Le "modèle" Philippe Caubère fait part se sa réaction de spectateur : "Je sais comme il est parfois difficile pour ceux que je caricature dans mes pièces de me voir malmenés comme je le fais, même s'ils savent que c'est parce que je les aime. Il est aussi difficile, je crois, de se voir comme ça, saisi, surpris, épié, alors qu'on est en train de jouer sa vie, aussi bien sur la scène qu'à côté, d'avoir peur, de prévoir le pire, de trembler. (...) Je ne peux que parler de ce sentiment d'horreur, de se voir ainsi dénoncé et puis, après, au contraire, de celui -oh, non pas d'amour, ni d'auto-admiration... on aimerait tellement être autrement qu'on est !-, mais plutôt de compréhension. Sinon de compassion. Oui, voilà : d'auto-compassion." De son côté, la réalisatrice qui précise que le comédien n'a exigé aucune coupe, note : "le premier visionnage l'a beaucoup secoué, violenté et l'a même rendu malade, physiquement... Il a pris conscience de choses qu'il ignorait, lui qui passe sa vie à la raconter et à la représenter ne se voit jamais, en dehors des captations de spectacle."

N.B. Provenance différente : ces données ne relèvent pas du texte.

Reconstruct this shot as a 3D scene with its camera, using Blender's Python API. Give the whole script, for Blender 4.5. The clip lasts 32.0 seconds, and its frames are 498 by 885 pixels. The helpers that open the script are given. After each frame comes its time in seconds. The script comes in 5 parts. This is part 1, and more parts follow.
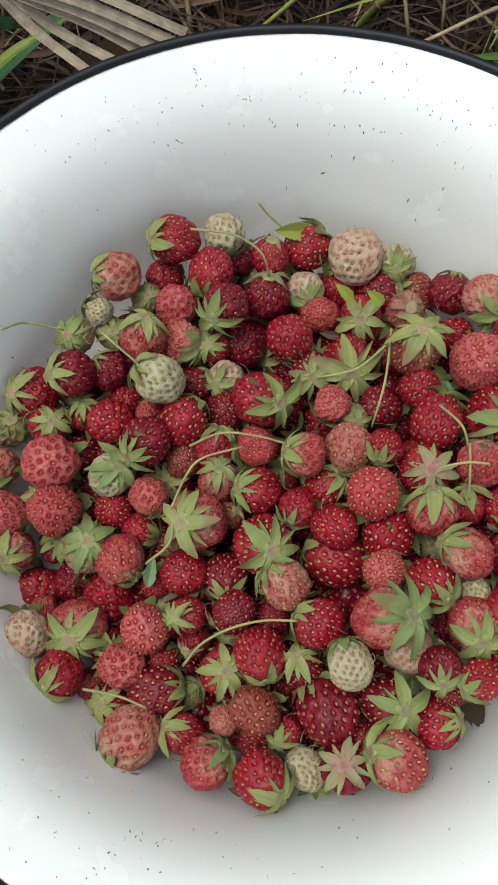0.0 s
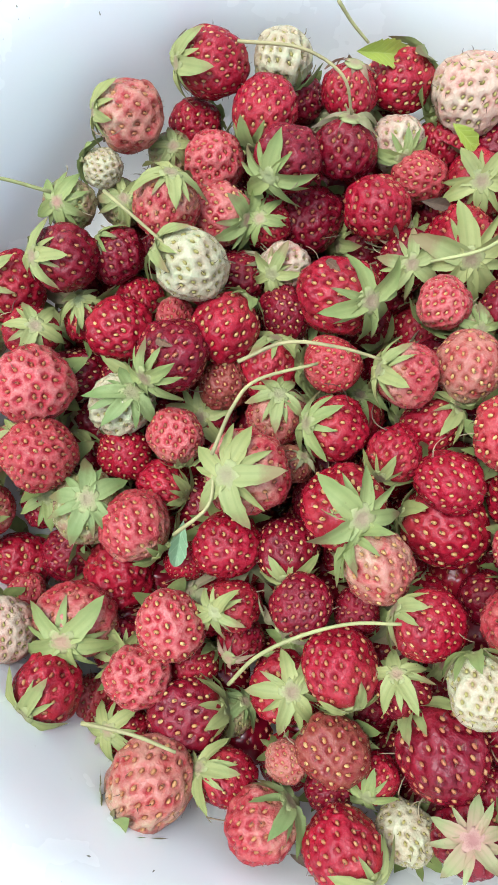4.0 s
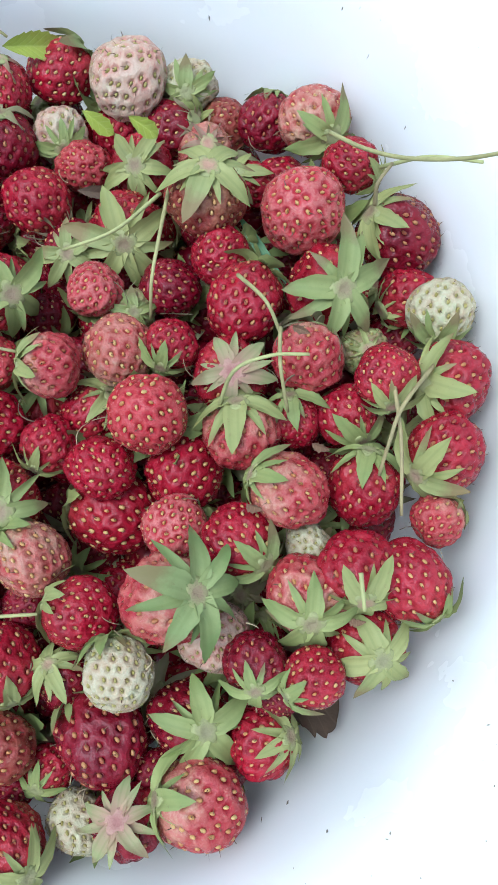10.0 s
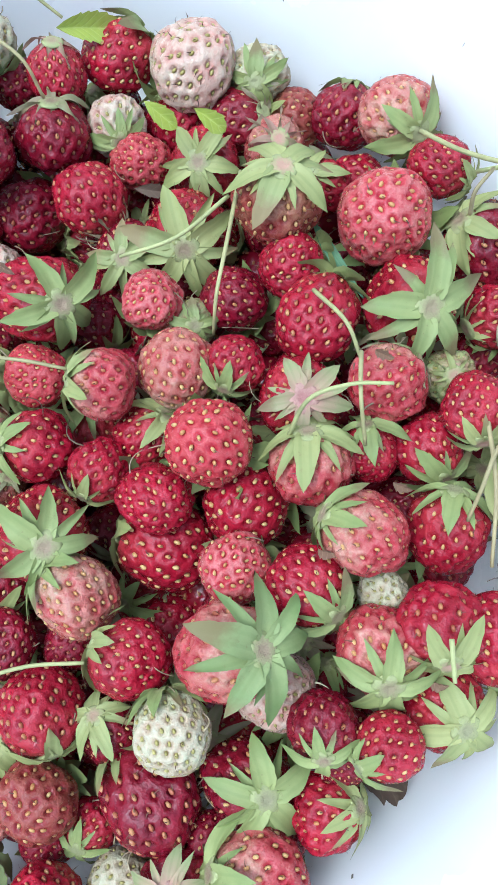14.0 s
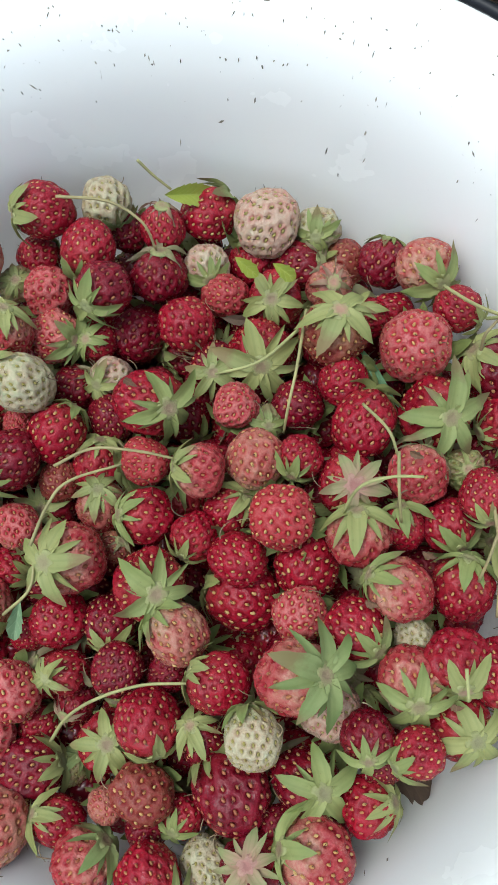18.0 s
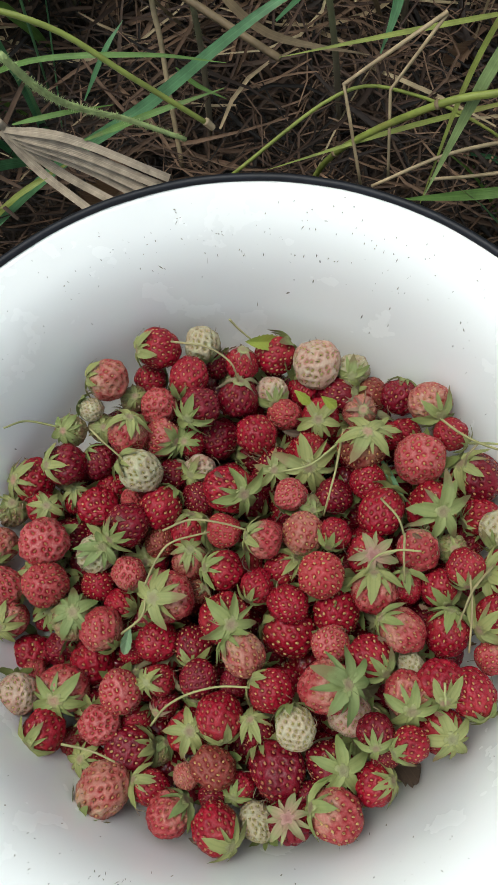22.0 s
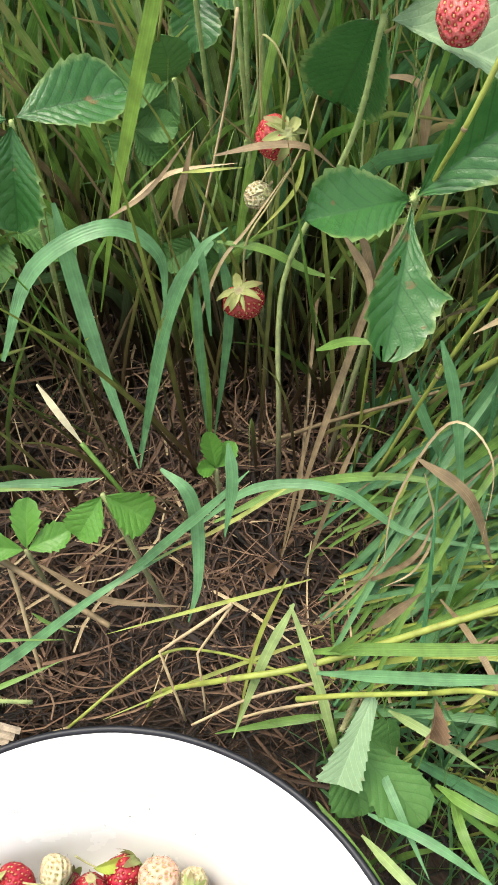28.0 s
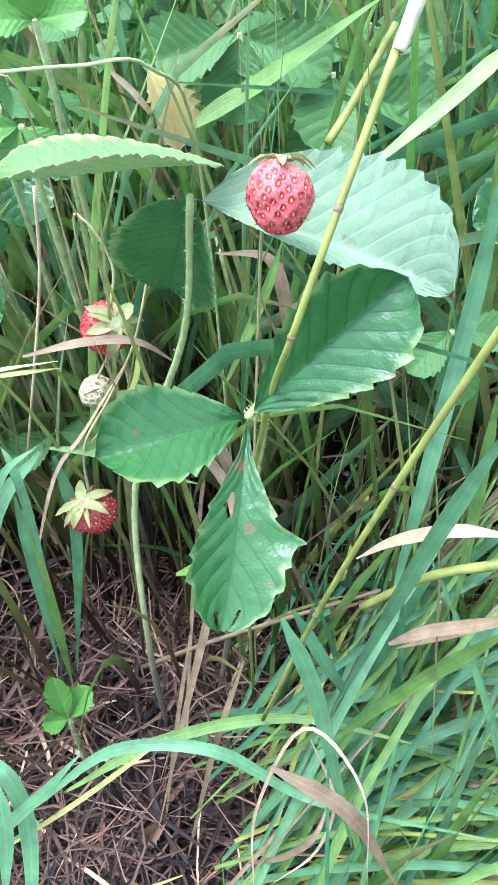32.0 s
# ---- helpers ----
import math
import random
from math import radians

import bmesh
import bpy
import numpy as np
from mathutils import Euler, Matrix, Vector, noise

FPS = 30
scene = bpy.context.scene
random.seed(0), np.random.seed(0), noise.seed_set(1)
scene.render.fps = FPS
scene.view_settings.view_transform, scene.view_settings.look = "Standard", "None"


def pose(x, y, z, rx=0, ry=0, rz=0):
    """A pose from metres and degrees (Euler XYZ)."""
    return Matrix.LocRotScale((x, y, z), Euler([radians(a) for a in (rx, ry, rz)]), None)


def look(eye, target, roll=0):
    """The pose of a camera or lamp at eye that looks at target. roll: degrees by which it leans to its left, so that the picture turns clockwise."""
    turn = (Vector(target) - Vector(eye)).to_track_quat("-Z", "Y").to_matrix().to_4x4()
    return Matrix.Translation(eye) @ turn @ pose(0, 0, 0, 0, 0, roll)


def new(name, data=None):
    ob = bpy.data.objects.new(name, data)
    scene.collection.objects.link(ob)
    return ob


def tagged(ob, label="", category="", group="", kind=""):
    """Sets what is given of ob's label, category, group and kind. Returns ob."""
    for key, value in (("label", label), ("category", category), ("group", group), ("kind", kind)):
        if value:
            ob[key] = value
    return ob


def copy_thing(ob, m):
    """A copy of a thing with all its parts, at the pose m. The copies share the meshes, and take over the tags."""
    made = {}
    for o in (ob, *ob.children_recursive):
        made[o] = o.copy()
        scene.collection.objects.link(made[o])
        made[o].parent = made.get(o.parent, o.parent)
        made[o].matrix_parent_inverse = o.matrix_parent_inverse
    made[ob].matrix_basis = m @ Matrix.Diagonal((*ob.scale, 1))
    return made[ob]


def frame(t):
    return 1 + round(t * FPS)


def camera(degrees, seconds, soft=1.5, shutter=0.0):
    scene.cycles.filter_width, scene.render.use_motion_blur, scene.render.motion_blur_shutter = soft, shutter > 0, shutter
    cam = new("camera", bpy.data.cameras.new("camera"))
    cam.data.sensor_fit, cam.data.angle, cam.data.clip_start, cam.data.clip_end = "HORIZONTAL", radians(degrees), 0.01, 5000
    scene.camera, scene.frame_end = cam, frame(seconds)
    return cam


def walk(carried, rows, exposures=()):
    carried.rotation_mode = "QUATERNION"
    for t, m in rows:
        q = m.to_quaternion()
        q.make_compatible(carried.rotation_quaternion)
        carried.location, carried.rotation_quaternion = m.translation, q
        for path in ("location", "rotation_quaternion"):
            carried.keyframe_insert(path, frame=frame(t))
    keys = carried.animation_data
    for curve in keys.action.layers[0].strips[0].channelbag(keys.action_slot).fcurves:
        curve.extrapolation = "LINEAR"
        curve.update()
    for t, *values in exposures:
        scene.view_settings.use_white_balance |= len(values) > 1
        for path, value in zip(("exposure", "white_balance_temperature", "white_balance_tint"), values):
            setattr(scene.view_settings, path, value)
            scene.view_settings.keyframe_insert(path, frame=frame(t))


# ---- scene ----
cam = camera(33.0, 32.0, soft=1.5)
METRES, EYE, TILT, LEAN, TURN = 0.750, 0.3690, -74.57, 2.41, 0.0
SIDE, BACK = -0.0002, -0.0761
ROWS = [
    (0.0, 0.0, 0.0, 0.0, 0.0, 0.0, -0.0),
    (0.5, 0.0031, 0.0247, -0.0013, -0.57, -0.72, 0.41),
    (1.0, 0.0066, 0.0452, -0.0058, -0.26, -1.94, 0.62),
    (1.5, 0.0025, 0.0688, -0.0067, -0.41, -2.23, 0.46),
    (2.0, -0.0042, 0.0915, -0.0058, 0.16, -2.98, 0.28),
    (2.5, -0.0129, 0.1045, -0.0051, 0.49, -3.45, -0.32),
    (3.0, -0.0181, 0.1161, -0.0062, 0.78, -3.45, -0.22),
    (3.5, -0.0244, 0.1274, -0.0064, 0.61, -3.89, -0.44),
    (5.5, -0.0109, 0.1438, -0.009, 0.11, -4.67, -0.07),
    (6.0, 0.0, 0.144, -0.0119, 0.2, -4.85, 0.28),
    (6.5, 0.0106, 0.1463, -0.0148, 0.33, -5.17, 0.76),
    (7.0, 0.0191, 0.1397, -0.0139, -0.3, -4.81, 1.26),
    (7.5, 0.0281, 0.134, -0.0159, -0.47, -4.43, 1.91),
    (8.0, 0.0383, 0.1337, -0.0161, -0.18, -4.3, 2.56),
    (8.5, 0.0468, 0.1349, -0.0158, -0.76, -4.23, 3.06),
    (9.0, 0.0598, 0.1364, -0.0146, -0.96, -4.44, 3.56),
    (9.5, 0.0715, 0.1339, -0.0147, -1.76, -4.39, 4.12),
    (10.0, 0.0848, 0.1335, -0.0164, -2.09, -4.28, 4.84),
    (10.5, 0.0933, 0.1337, -0.0157, -2.02, -4.44, 5.15),
    (11.0, 0.0943, 0.1325, -0.0117, -1.59, -4.13, 5.19),
    (11.5, 0.0886, 0.1348, -0.0057, -1.25, -4.16, 4.64),
    (12.0, 0.0823, 0.1394, -0.0009, -1.14, -4.28, 4.02),
    (12.5, 0.0764, 0.1426, 0.0021, -0.84, -4.4, 3.67),
    (13.0, 0.075, 0.1441, 0.0023, -0.56, -4.36, 3.6),
    (13.5, 0.0757, 0.1532, -0.0008, 0.23, -4.63, 3.67),
    (14.0, 0.074, 0.1625, -0.0021, 0.02, -5.39, 3.39),
    (14.5, 0.0744, 0.1664, -0.0041, 0.95, -5.5, 3.41),
    (15.0, 0.0725, 0.1652, -0.0037, 1.61, -5.45, 3.18),
    (15.5, 0.0701, 0.156, -0.0016, 1.99, -4.72, 3.13),
    (17.5, 0.0579, 0.0964, 0.0074, 0.89, -1.74, 2.33),
    (18.0, 0.0535, 0.0827, 0.0122, 0.76, -1.27, 2.14),
    (18.5, 0.0533, 0.0682, 0.0141, 0.82, -0.23, 2.02),
    (19.0, 0.0565, 0.0516, 0.0162, 1.04, 0.54, 1.98),
    (19.5, 0.0563, 0.0258, 0.0187, 1.88, 0.97, 1.78),
    (20.0, 0.0541, 0.0022, 0.017, 1.02, 1.92, 1.33),
    (20.5, 0.0502, -0.0135, 0.013, 1.35, 2.38, 1.06),
    (21.0, 0.0436, -0.0285, 0.0141, 1.62, 3.2, 0.27),
    (21.5, 0.0428, -0.0432, 0.0134, 2.18, 3.35, -0.15),
    (22.0, 0.0356, -0.0633, 0.0133, 1.9, 4.29, -0.84),
    (22.5, 0.0413, -0.0904, 0.0133, 2.5, 5.86, -0.59),
    (23.0, 0.0326, -0.1244, 0.0193, 1.6, 7.7, -1.12),
    (23.5, 0.0296, -0.1332, 0.0288, 1.44, 8.78, -1.19),
    (24.0, 0.0367, -0.148, 0.0476, 0.91, 11.08, -1.04),
    (24.5, 0.0436, -0.1612, 0.0589, 0.64, 13.46, -0.63),
    (25.0, 0.0562, -0.1696, 0.0779, 0.62, 14.59, 0.28),
    (25.5, 0.0616, -0.1785, 0.0963, -0.05, 15.72, 0.47),
    (27.5, 0.1077, -0.1922, 0.1483, -1.17, 19.88, 3.19),
    (28.0, 0.1172, -0.2055, 0.1628, -1.01, 22.26, 4.33),
    (28.5, 0.1323, -0.2156, 0.1722, -1.55, 24.03, 5.37),
    (29.0, 0.1465, -0.2197, 0.1823, -1.64, 25.25, 6.05),
    (29.5, 0.1593, -0.2134, 0.1961, -1.39, 26.1, 6.74),
    (30.0, 0.1701, -0.2096, 0.2097, -1.21, 27.63, 7.35),
    (30.5, 0.1819, -0.1996, 0.2276, -0.86, 28.56, 7.27),
    (31.0, 0.1866, -0.1807, 0.2452, -0.05, 29.56, 7.19),
    (31.5, 0.1945, -0.1551, 0.2579, -1.11, 29.88, 7.55),
    (32.0, 0.2019, -0.133, 0.2662, -1.63, 30.25, 8.09),
]
EXPOSURES = [
    (0.0, 0.21, 6500, 3), (1.5, 0.53, 6450, 3), (3.5, 1.10, 6000, 3), (6.0, 1.35, 5200, 4), (9.0, 1.18, 5100, 5), (10.0, 0.80, 5400, 4), (11.0, 0.55, 5700, 4), (13.0, 0.92, 5450, 4), (15.0, 1.27, 5000, 5),
    (17.5, 0.63, 5800, 3), (19.0, 0.28, 6350, 3), (21.0, 0.23, 6450, 3), (23.0, 0.18, 6450, 3), (25.5, 0.18, 6350, 3), (27.5, 1.38, 7400, 5), (28.5, 1.88, 6600, 10),
    (30.0, 2.36, 5350, 16), (32.0, 2.39, 5350, 17),
]
walk(cam, [(t, pose(SIDE, BACK, EYE, TILT, LEAN, TURN) @ pose(METRES * x, METRES * y, METRES * z, 90 + pitch, roll, yaw)) for t, x, y, z, yaw, pitch, roll in ROWS], EXPOSURES)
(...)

Anne-Laure Brénéol évoque deux moments forts du film, et tout d'abord la séquence au cours de laquelle le comédien imite Johnny Hallyday : La transformation de Caubère en Johnny au fil des répétitions est stupéfiante (...) la voix, le phrasé, la gestuelle, d'un seul coup, Johnny apparaît, il est là, et pourtant leur ressemblance physique à la base n'est pas flagrante ! Ça représente un travail colossal..." La réalisatrice a également capté un accès de colère de l'acteur, à l'issue de la première du spectacle : "Loin de goûter un apaisement bien mérité, on nage en plein cataclysme... Et là, la violence de sa réaction est à la mesure de la tension éprouvée. Dès l'instant même de ce dîner, j'ai su qu'il ferait partie du montage final. C'est un vrai rebondissement (...) Cette crise fait partie intégrante du travail, c'est une situation inédite, surprenante pour le spectateur."